Рекомендуя заниматься "молитвенной" магией "отожествления"
Имени Божия с Богом, Синод, конечно, не ставит себе вопроса, какой
же объективный смысл может иметь подобное молитвенное "кудесничество"?
"Не стараться представлять Бога отдельно от имени" — это
логически равнозначно: "стараться представлять Бога нераздельно
от Имени". Стараться — значит делать усилие воли, напрягаться,
психологически "нажимать". Но на что направлены эти усилия?
На объективно существующую, хотя и закрытую дверь, о коей сказано:
стучащему отворят? Нет, Синод самую наличность в нашей душе, хотя
и закрытой, но объективно существующей, двери в царство Небесного
Отца — отрицает. Двери такой нет, ибо призываемое нами Имя Божие,
коим "стучится" сердце наше в небесные обители, как решительно
утверждает Синод, объективно, "вне нашего сознания не тождественно
с Богом и не есть Божество". Но в таком случае все "молитвенные"
усилия воли, все попытки "представлять" то, чего на самом
деле нет, отождествить то, что, в порядке объективном, разделено,
— есть стучание головой об стену, а не христианское молитвенное
стучание в объективно существующие, Богом сотворенные в нашей природе
и кровью Господа нашего Иисуса Христа восстановленные двери реального
вхождения нашего в истинное, а не номинальное богосыновство. Тут-то
и происходит слияние неслиянного, совершаемое Синодом. Психологическим
процессам "представливания" несуществующего, по его мнению,
единства между Богом и Именем Его и отождествления их Синод приписывает
действенность, истекающую из их подлинного онтологического единства.
И таким образом, субъективным процессам поставления в связь Имени
Божия с Самим Богом приписывает мнимую "объективную значимость".
Но стучание головой о глухую стену есть знак отчаяния и предельной
одинокости, и если Синод может ожидать от него каких-нибудь объективных
результатов, то ясно, что результаты эти могут быть только магические,
только человекобожеские. Человек из себя должен магически объединить,
что объективно разделено, и сделать бога из того, что не есть Бог.
Допустим, что при помощи темной силы это ему "удастся",
и он впадет в самодовольную прелесть религии магического самоспасания.
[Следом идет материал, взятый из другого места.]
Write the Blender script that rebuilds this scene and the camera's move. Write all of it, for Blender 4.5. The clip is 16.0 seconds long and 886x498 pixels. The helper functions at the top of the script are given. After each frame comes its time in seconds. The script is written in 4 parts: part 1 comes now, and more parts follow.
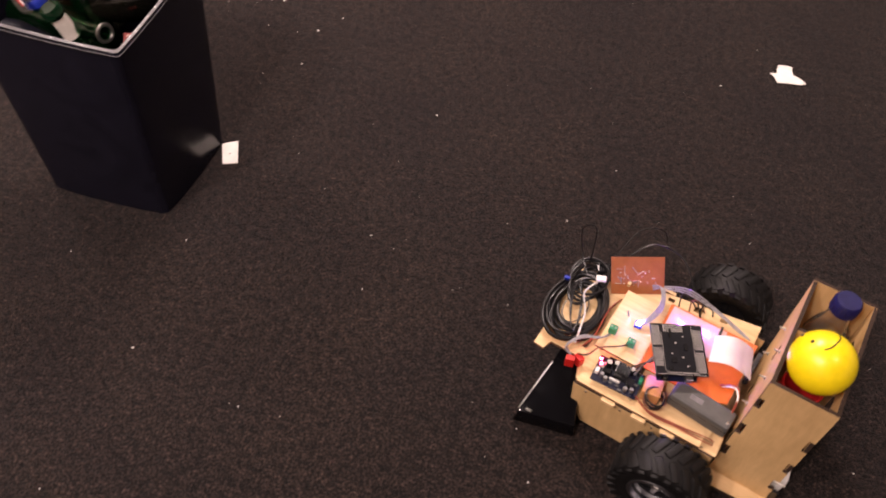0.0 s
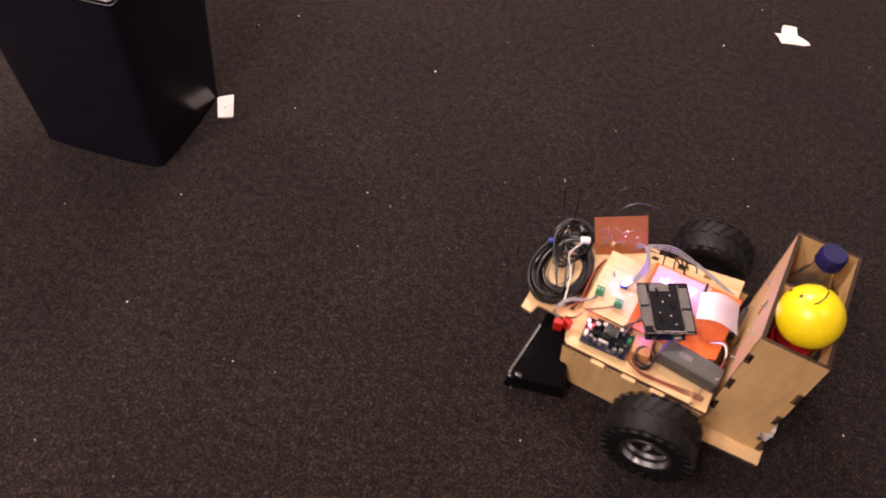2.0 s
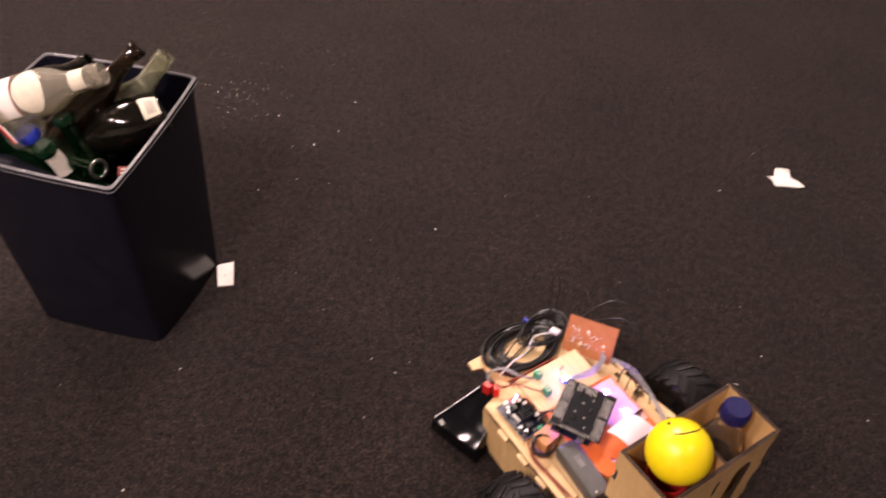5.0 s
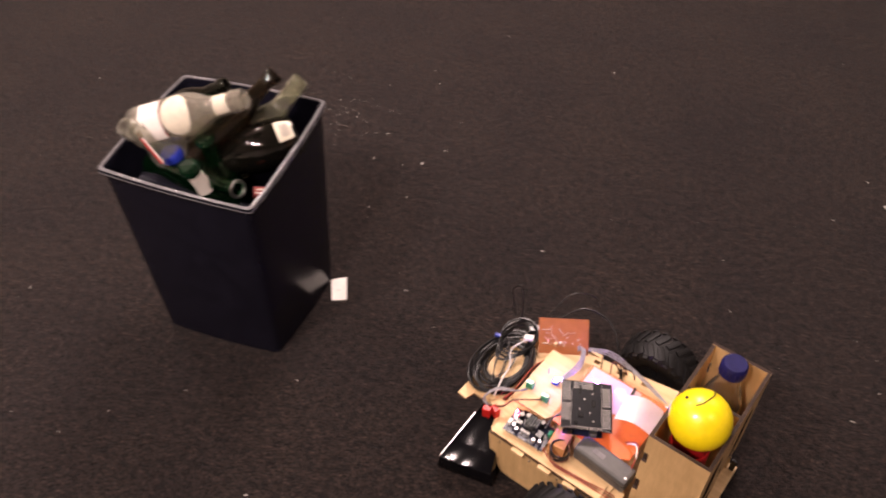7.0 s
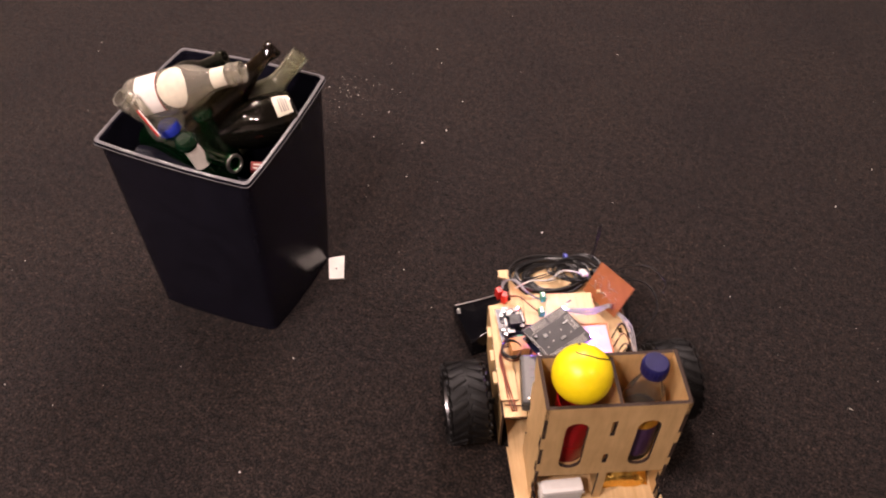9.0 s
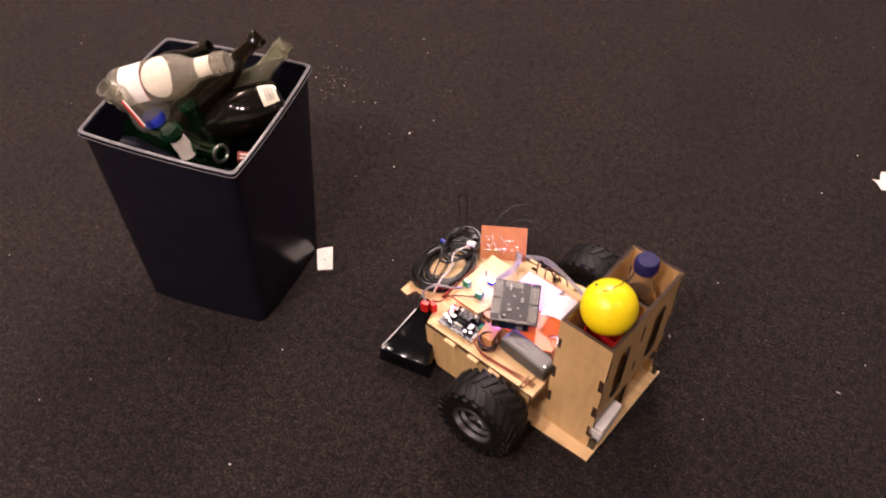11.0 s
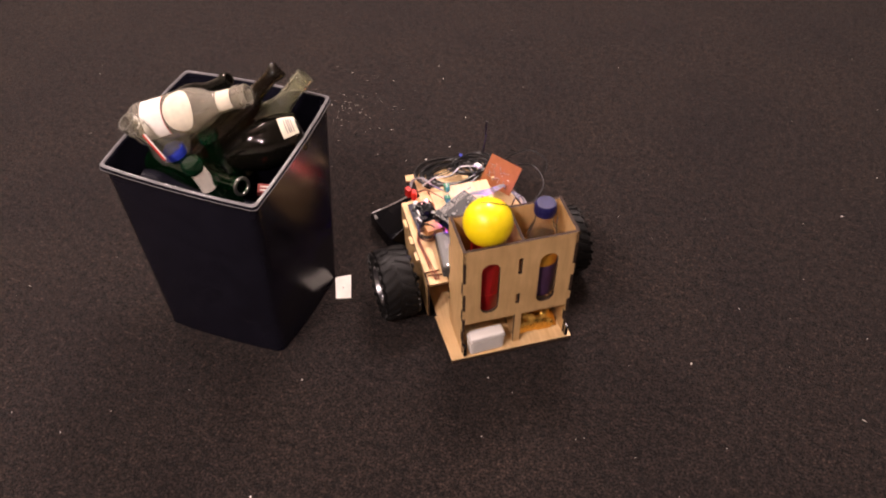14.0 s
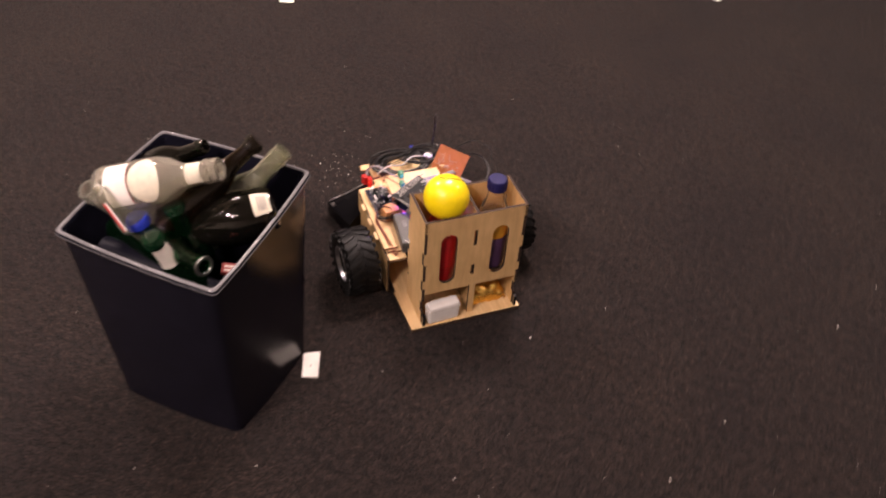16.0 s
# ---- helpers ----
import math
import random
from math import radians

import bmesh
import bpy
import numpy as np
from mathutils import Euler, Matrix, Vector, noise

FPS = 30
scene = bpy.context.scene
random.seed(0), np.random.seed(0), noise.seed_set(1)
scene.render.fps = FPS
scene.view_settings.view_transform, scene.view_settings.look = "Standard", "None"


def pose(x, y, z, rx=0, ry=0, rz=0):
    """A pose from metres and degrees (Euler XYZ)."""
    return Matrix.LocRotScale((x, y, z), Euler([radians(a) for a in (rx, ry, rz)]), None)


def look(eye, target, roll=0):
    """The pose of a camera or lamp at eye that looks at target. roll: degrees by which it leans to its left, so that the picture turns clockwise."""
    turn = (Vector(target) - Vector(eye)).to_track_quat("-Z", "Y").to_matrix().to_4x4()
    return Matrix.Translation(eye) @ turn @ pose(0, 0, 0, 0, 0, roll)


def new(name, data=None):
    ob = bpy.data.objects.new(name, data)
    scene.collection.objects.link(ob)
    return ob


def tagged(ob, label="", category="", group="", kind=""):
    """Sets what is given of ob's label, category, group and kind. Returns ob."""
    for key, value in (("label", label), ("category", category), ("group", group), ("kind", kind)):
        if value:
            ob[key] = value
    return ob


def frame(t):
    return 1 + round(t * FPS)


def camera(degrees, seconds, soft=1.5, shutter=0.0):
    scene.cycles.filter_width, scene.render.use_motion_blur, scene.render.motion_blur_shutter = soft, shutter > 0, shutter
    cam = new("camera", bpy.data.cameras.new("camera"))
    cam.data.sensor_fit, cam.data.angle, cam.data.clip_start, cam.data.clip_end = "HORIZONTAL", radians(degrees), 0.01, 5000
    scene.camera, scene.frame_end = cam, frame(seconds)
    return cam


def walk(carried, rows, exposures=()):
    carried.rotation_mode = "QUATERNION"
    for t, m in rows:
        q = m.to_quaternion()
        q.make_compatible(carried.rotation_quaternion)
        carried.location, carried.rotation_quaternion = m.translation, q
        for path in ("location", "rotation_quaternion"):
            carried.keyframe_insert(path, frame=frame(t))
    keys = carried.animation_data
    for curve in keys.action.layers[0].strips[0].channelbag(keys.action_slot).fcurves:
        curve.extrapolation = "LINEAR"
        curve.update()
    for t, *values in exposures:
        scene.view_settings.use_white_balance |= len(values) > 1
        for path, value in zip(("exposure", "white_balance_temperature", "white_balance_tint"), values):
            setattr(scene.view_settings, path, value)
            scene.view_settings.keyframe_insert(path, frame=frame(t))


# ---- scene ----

Какое отношение будут иметь эти ложные экстазы молитвенного солипсизма
к Живому и Сущему Богу христианства? Ясно, что — отношение величайшего
отступления и противления. Субъективистическая молитва, устанавливаемая
Синодом, тем ужаснее, чем она напряженнее, и в пределе своем совпадает
с горением адским.
Повторяем: мы решительно отказываемся верить, чтобы Синод сознательно
стал проповедовать столь ужасное разрушение христианской молитвы.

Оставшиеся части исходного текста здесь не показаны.